Conservative MEP Syed Kamall told a fringe audience at this week's Party Conference how we can help the so-called "left behinds".
Radical plans for nurturing entrepreneurship in poor and troubled neighbourhoods were aired at a Birmingham conference fringe event by free-thinking Conservative MEP Syed Kamall.
And one proposal was to help people who are struggling financially to turn themselves into entrepreneurs.
Dr Kamall, Conservative MEP for London, told a meeting organised by the Bright Blue think tank that both Left and Right had failed the "left behind" sections of society and new approaches to finance and funding were needed to reach them.
He spoke of the thousands of local community projects in London helping local communities, driven not by government or by large NGOs, but by local people. Often they were in areas written of by media as hotbeds of crime or places of fear.
But, he said: "Often they are also hubs of enterprise. Now some may well be engaged in the informal economy or even illegal activity, but they are entrepreneurs nonetheless.
"One of the things I have discussed with many of these projects is how to bring more of this entrepreneurial activity into the formal economy and to make them sustainable."

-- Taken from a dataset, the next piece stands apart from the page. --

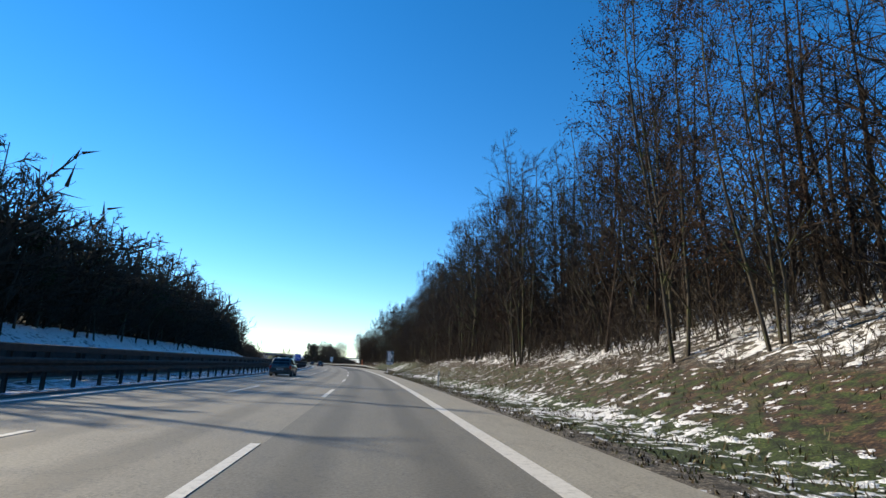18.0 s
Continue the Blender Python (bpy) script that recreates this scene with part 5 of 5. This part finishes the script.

He described how financial exclusion and poverty prevented poor people from borrowing to launch businesses and said: "I am trying to play my part by working with local projects helping the left behind to access credit, budget, manage debt, so more of them think about starting enterprises that create jobs for themselves and their neighbours."
He told how for 10 years he had been making micro-loans through the website Kiva to entrepreneurs around the world - but was unable to do the same for enterprises in the UK.
"After years of false starts and changes in legislation I have partnered with a micro-finance organisation called The Fredericks Foundation, which, for the last 12 years, has been making loans to financially challenged entrepreneurs across the UK," said Dr Kamall.
"Together we are about to launch a lending website called Friendly Lending, that will allow anyone to lend to an entrepreneur who would otherwise not have access to finance.
"In a post-Brexit Britain, I hope that we as a country can change our mindset and view those we currently call the left behind as potential entrepreneurs - with opportunities to improve their lives and their local communities."